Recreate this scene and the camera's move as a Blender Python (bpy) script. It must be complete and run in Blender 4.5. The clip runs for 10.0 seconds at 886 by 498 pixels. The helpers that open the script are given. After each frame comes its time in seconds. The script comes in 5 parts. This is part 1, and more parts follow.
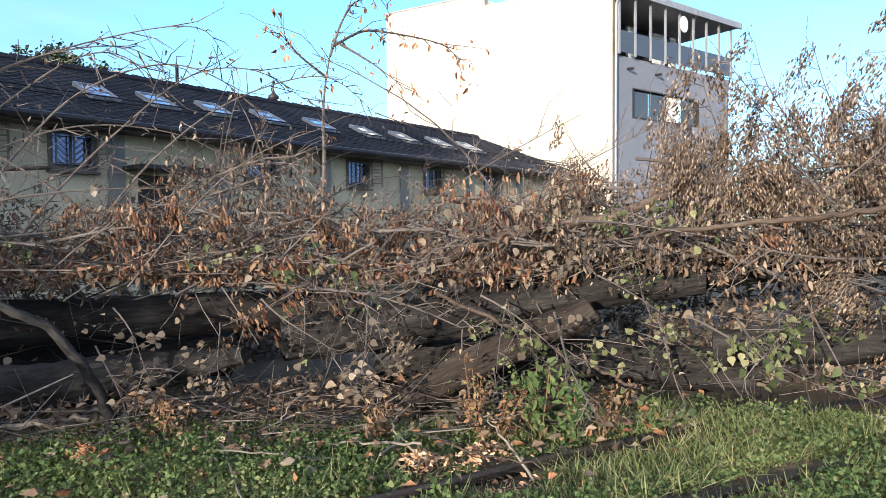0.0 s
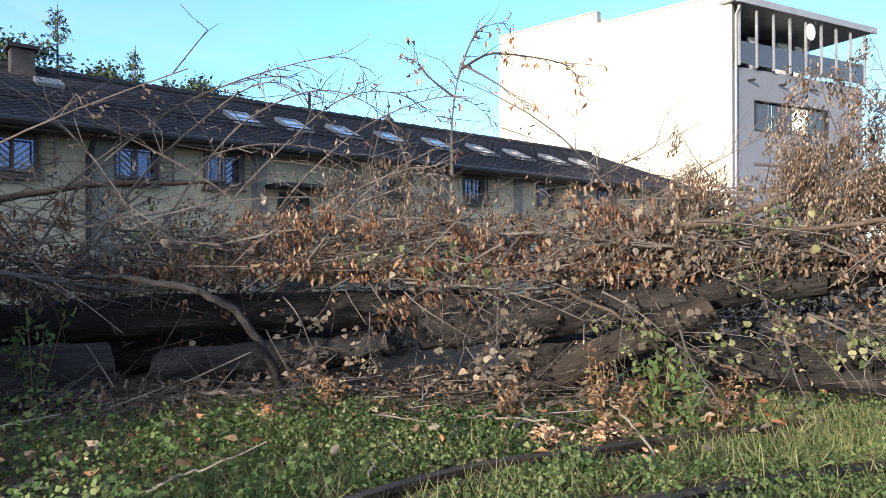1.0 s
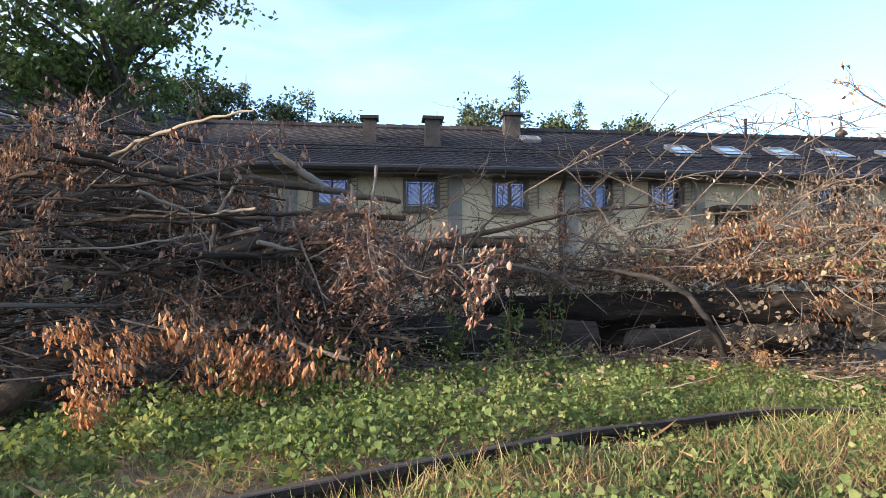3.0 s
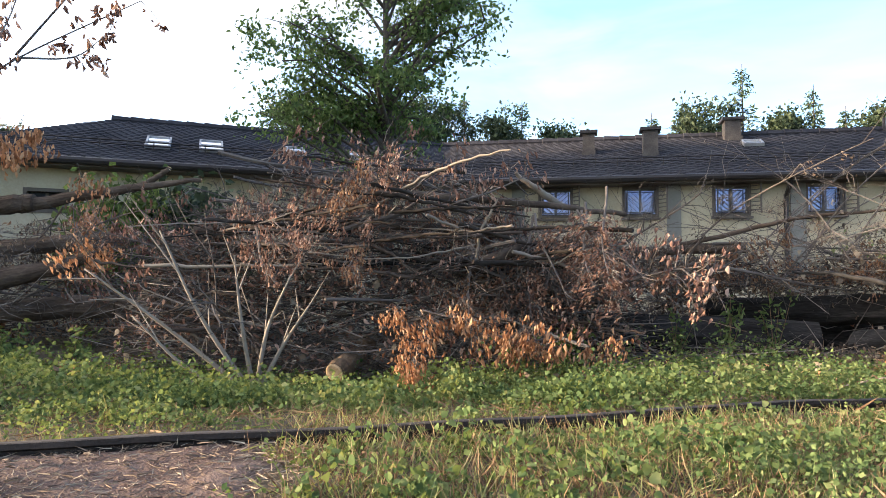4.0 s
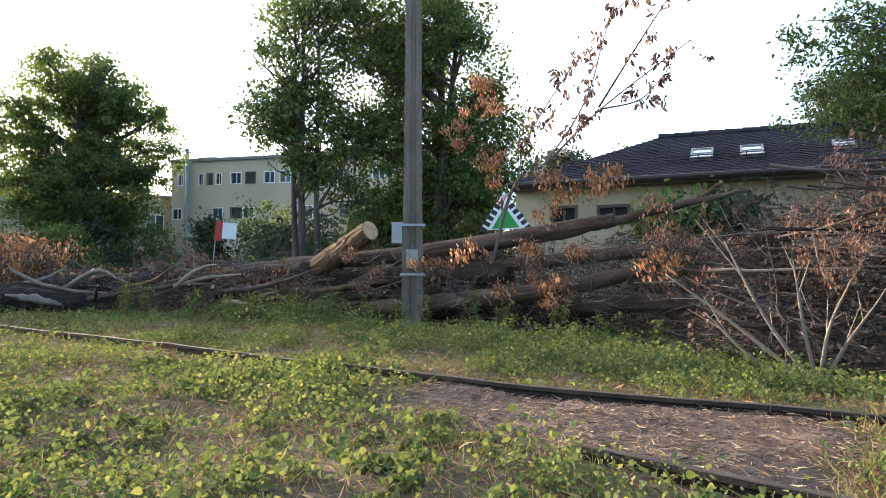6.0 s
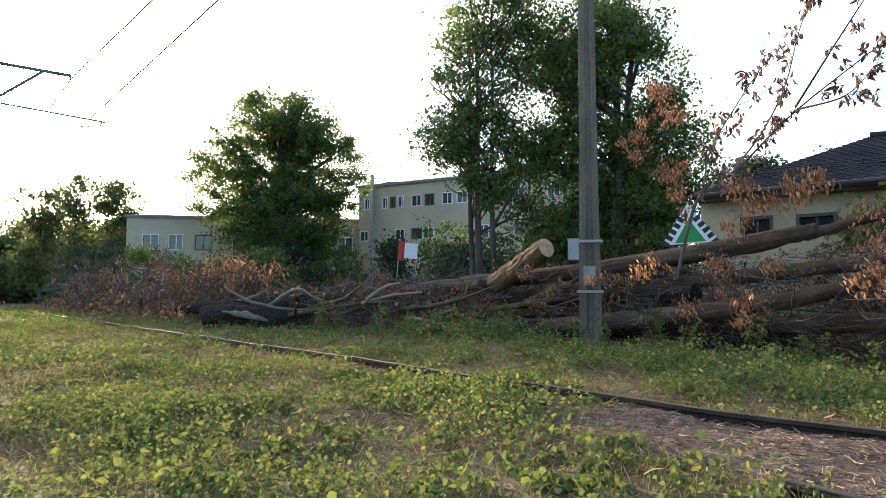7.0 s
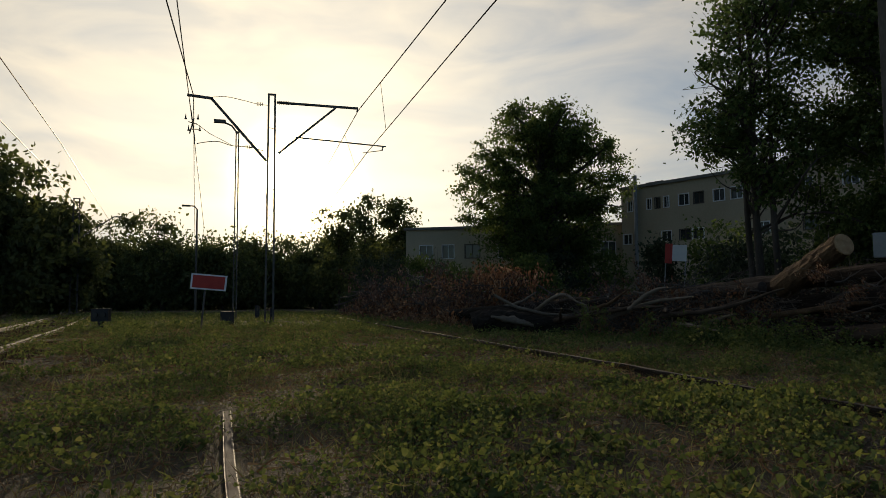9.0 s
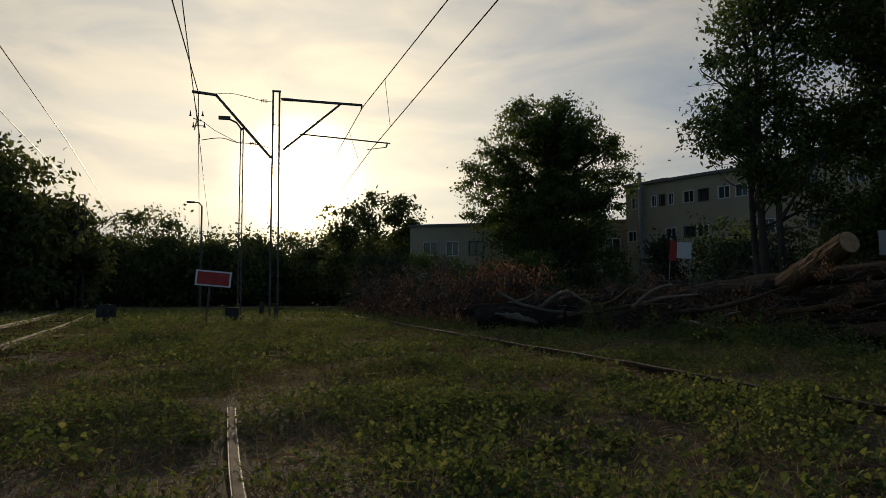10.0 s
● ● ●
- **Problem requirements**
Retype the data above exactly; pictures are not part of the copy.

- **Solution**
Recreate this scene and the camera's move as a Blender Python (bpy) script. It must be complete and run in Blender 4.5. The clip runs for 10.0 seconds at 886 by 498 pixels. The helpers that open the script are given. After each frame comes its time in seconds. The script comes in 5 parts. This is part 1, and more parts follow.
0.0 s
1.0 s
3.0 s
4.0 s
6.0 s
7.0 s
9.0 s
10.0 s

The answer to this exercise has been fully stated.